Of course, a large project of this kind will understandably take time, and that’s why I have been pressing the council to purchase the pop-up pools so they can be used semi-permanently until a proper pool is delivered.

In addition, we must support a broader range of activities in the North County beyond the traditional sports that we already see so much investment in. I was delighted to see the inclusion of an all-weather running track within the Ballymastone Recreational Hub and pushed hard to secure funds for a skatepark and large playground within these plans. I will ensure a similar diversity of activities are delivered in the proposed Recreational Sports Hub for Rathmore Park in Lusk.

Across Fingal, I am now pushing hard for teen spaces. This concept has been successfully trialled within South Dublin County Council, which is essentially a purposefully built playground with older kids in mind. I often hear valid concerns from residents of teenagers hanging out within children's playgrounds. However, it’s hard to blame these teens when you consider that they’re largely neglected in our public plans, with no designated outdoor public spaces to simply hang out with their friends. 
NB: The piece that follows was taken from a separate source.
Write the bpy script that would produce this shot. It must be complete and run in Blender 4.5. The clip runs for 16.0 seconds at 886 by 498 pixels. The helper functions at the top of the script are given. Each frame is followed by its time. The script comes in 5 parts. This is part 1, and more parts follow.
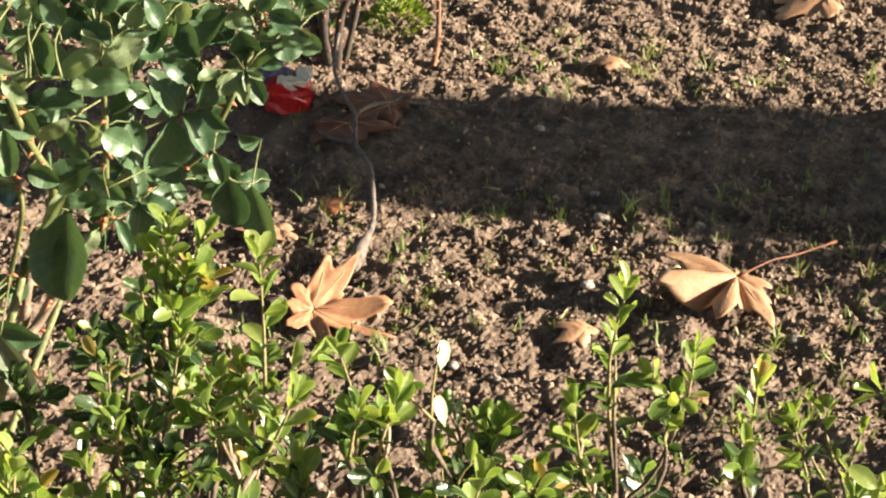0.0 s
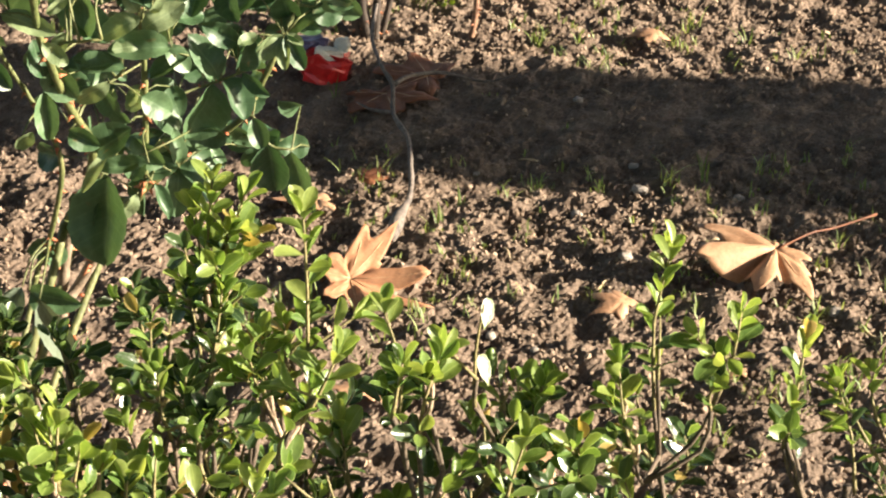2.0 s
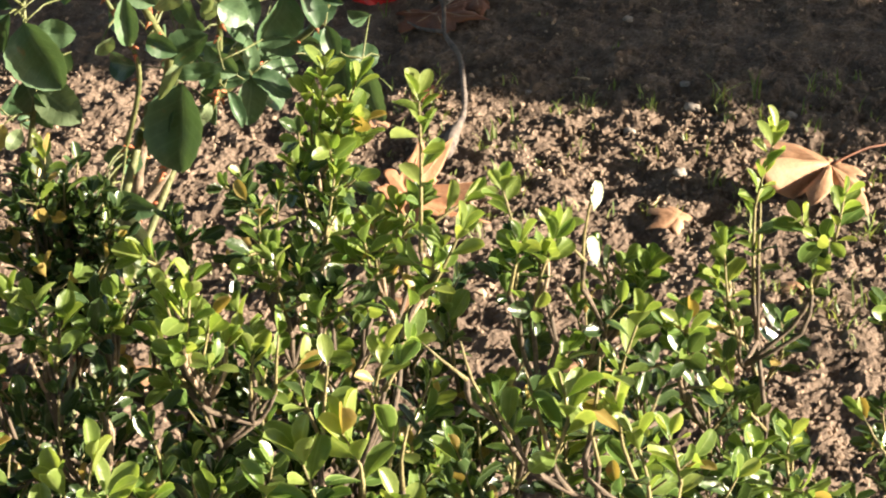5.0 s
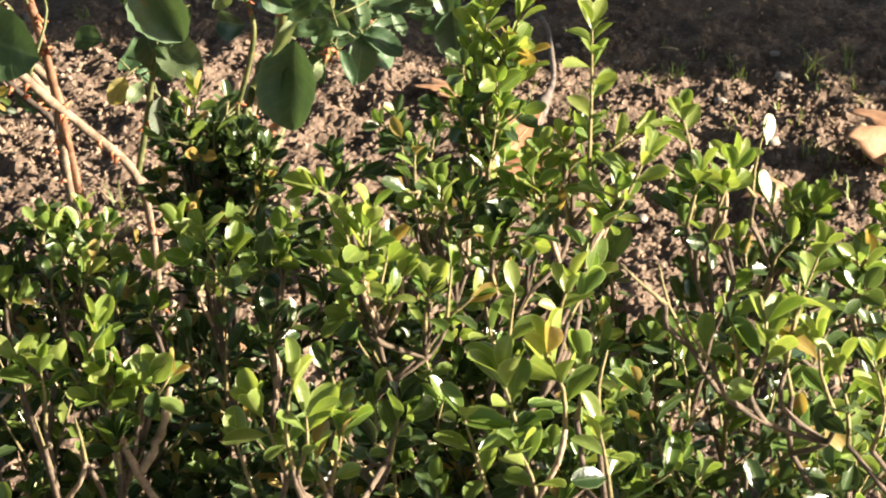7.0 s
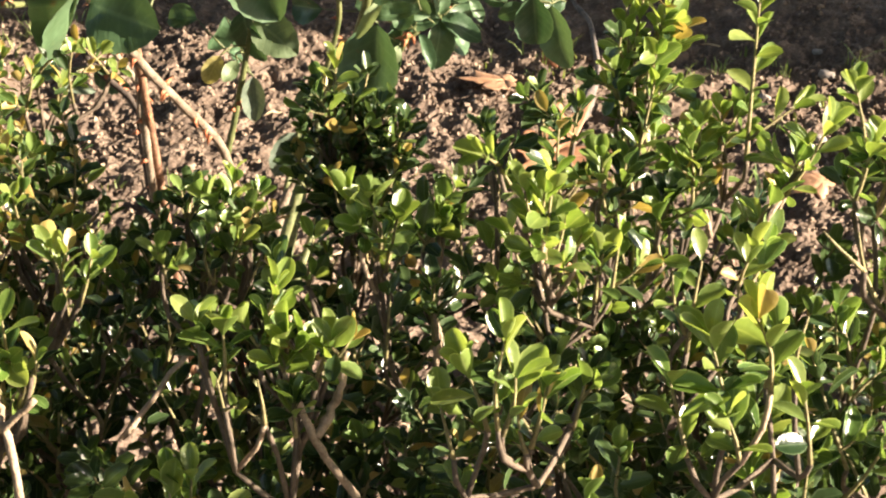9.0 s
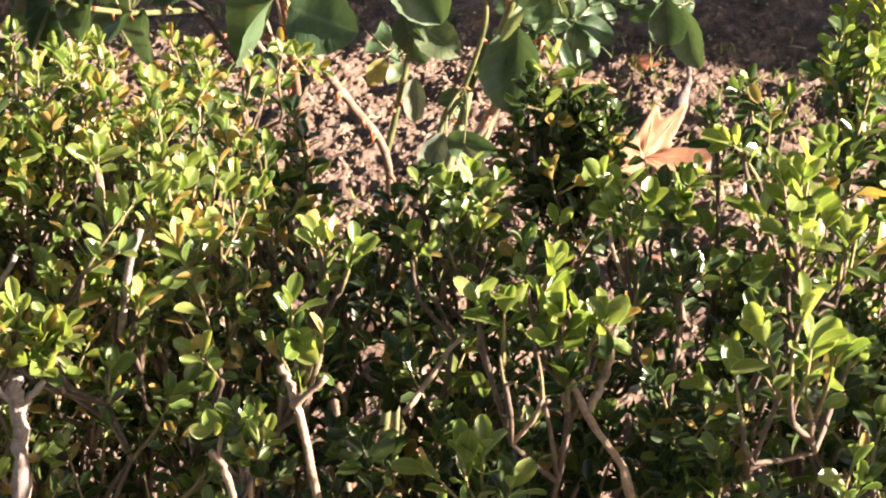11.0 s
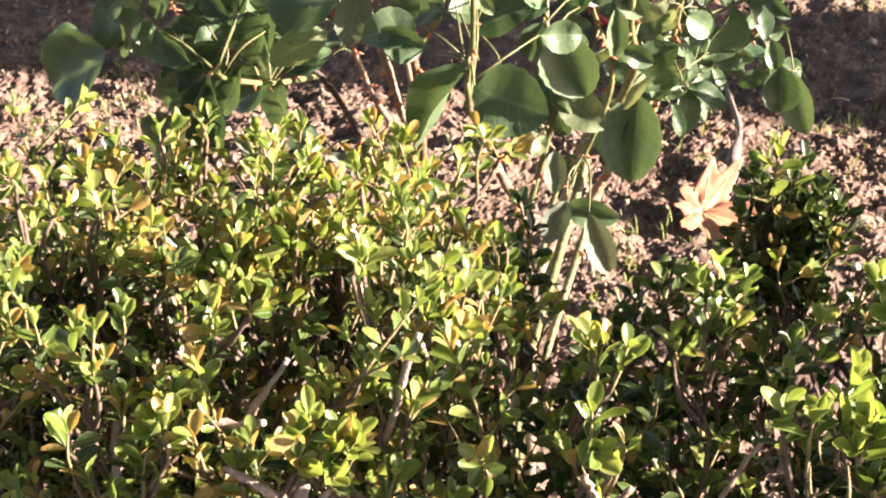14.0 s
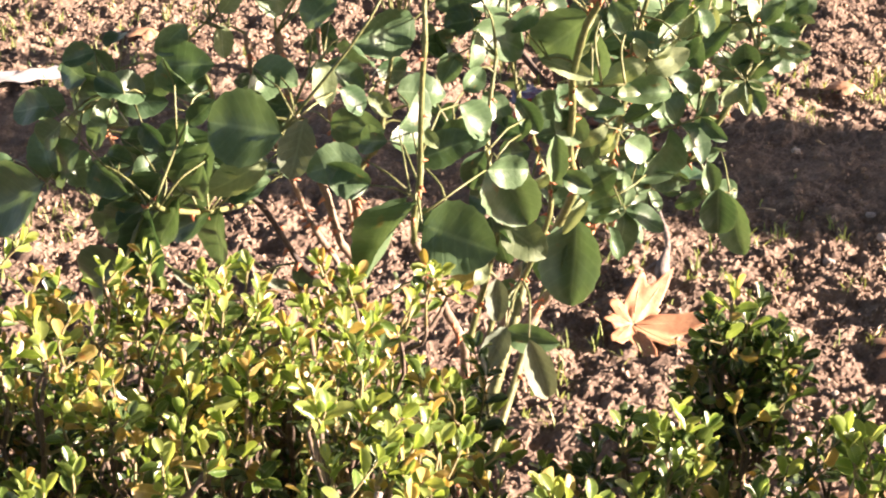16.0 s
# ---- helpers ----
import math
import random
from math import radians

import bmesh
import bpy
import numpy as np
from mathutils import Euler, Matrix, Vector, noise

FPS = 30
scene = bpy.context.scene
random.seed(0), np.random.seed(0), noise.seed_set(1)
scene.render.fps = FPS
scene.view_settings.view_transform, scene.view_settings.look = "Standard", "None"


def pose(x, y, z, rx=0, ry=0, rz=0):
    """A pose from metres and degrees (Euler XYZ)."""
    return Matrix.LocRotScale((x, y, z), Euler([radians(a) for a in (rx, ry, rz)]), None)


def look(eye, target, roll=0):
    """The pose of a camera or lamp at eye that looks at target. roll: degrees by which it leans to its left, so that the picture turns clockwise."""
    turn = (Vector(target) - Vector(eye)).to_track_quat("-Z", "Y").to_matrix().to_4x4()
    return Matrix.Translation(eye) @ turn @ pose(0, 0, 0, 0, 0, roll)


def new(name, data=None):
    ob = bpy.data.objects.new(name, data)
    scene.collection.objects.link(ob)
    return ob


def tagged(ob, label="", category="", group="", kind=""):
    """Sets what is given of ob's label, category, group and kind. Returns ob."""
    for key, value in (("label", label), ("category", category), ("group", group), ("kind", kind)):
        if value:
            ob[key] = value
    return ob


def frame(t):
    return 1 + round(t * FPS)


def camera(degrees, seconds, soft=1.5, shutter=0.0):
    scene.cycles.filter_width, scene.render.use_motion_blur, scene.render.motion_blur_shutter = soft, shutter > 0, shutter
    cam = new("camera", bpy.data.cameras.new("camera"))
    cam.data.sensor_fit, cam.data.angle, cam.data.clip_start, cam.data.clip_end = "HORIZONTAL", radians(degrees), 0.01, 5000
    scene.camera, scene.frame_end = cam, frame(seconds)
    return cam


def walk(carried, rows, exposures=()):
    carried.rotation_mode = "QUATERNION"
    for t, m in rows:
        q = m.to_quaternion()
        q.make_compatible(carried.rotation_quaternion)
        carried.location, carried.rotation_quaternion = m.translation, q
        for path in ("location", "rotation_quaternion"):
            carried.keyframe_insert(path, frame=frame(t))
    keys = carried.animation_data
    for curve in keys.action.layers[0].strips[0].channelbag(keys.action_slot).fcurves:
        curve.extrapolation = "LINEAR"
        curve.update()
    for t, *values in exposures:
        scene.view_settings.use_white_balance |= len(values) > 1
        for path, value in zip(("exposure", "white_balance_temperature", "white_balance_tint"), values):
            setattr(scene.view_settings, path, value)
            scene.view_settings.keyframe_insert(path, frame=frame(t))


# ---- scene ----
cam = camera(25.0, 16.0, 2.1)
PATH = [
    (0, (-0.2918, -0.4237, 1.3135), (-0.1830, 1.3558, 0.4070), 0.39),
    (0.5, (-0.2906, -0.4190, 1.3101), (-0.1806, 1.3578, 0.3987), 0.31),
    (1, (-0.2902, -0.4153, 1.3081), (-0.1904, 1.3622, 0.3966), 0.26),
    (1.5, (-0.2935, -0.4179, 1.3051), (-0.2043, 1.3573, 0.3883), 0.39),
    (2, (-0.2969, -0.4215, 1.3010), (-0.2223, 1.3495, 0.3746), 0.23),
    (2.5, (-0.3096, -0.4165, 1.2951), (-0.2505, 1.3596, 0.3777), -0.08),
    (3, (-0.3199, -0.4216, 1.2968), (-0.2638, 1.3596, 0.3889), -0.29),
    (3.5, (-0.3297, -0.4221, 1.2934), (-0.2607, 1.3542, 0.3769), 1.00),
    (3.7, (-0.3303, -0.4255, 1.2924), (-0.2634, 1.3435, 0.3617), 0.30),
    (5.8, (-0.3634, -0.4527, 1.2725), (-0.3299, 1.2838, 0.2809), -0.77),
    (6, (-0.3706, -0.4516, 1.2675), (-0.3550, 1.2842, 0.2743), -0.94),
    (6.5, (-0.3860, -0.4485, 1.2623), (-0.3799, 1.2848, 0.2645), -0.83),
    (7, (-0.4022, -0.4442, 1.2536), (-0.3995, 1.2924, 0.2616), -0.92),
    (7.5, (-0.4156, -0.4342, 1.2473), (-0.4207, 1.3011, 0.2530), -0.48),
    (8, (-0.4320, -0.4390, 1.2408), (-0.3566, 1.2946, 0.2463), 0.21),
    (8.5, (-0.4607, -0.4481, 1.2428), (-0.4231, 1.2936, 0.2604), -0.51),
    (9, (-0.4886, -0.4487, 1.2385), (-0.4686, 1.2896, 0.2496), 0.18),
    (9.2, (-0.4997, -0.4516, 1.2384), (-0.4877, 1.2840, 0.2446), -0.29),
    (11.3, (-0.6194, -0.5049, 1.2547), (-0.6228, 1.2402, 0.2775), -0.78),
    (11.5, (-0.6325, -0.5091, 1.2537), (-0.6379, 1.2368, 0.2780), -0.89),
    (12, (-0.6770, -0.5169, 1.2553), (-0.6804, 1.2243, 0.2712), -0.97),
    (12.5, (-0.7156, -0.5151, 1.2578), (-0.7441, 1.2234, 0.2696), -0.78),
    (13, (-0.7356, -0.5094, 1.2710), (-0.7133, 1.2387, 0.2994), 0.33),
    (13.5, (-0.7554, -0.4910, 1.2745), (-0.7095, 1.2545, 0.2993), 0.22),
    (14, (-0.7666, -0.4714, 1.2838), (-0.7043, 1.2835, 0.3266), 0.34),
    (14.5, (-0.7744, -0.4592, 1.2939), (-0.6723, 1.3085, 0.3639), 0.75),
    (15, (-0.7842, -0.4517, 1.2937), (-0.6438, 1.3221, 0.3806), 1.46),
    (15.5, (-0.7944, -0.4470, 1.3018), (-0.6633, 1.3473, 0.4282), 1.17),
    (16, (-0.7879, -0.4394, 1.3011), (-0.6377, 1.3533, 0.4274), 1.30),
]
walk(cam, [(t, look(e, g, r)) for t, e, g, r in PATH],
     [(0.0, 2.09, 6400, 10), (3.7, 2.16, 6350, 9), (5.8, 2.18, 6450, 12), (9.2, 2.34, 6450, 14), (11.4, 2.63, 6400, 28), (12.5, 2.76, 6350, 29), (14.0, 2.83, 6400, 32), (15.0, 2.83, 6500, 32), (16.0, 2.86, 6700, 30)])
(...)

We must also consider that those who are not athletically inclined are served within our communities, and that’s why I have been pushing, alongside a strong community campaign, to have a multi-functional arts, community & youth facility within the rapidly expanding Donabate and Portrane Peninsula.

I have introduced motions at the council level to secure this at every relevant opportunity and, most recently, at the Donabate Urban Framework plan meeting. Ultimately, all of these are essential pieces in the puzzle to create durable and enriching communities that will serve the North County for generations to come.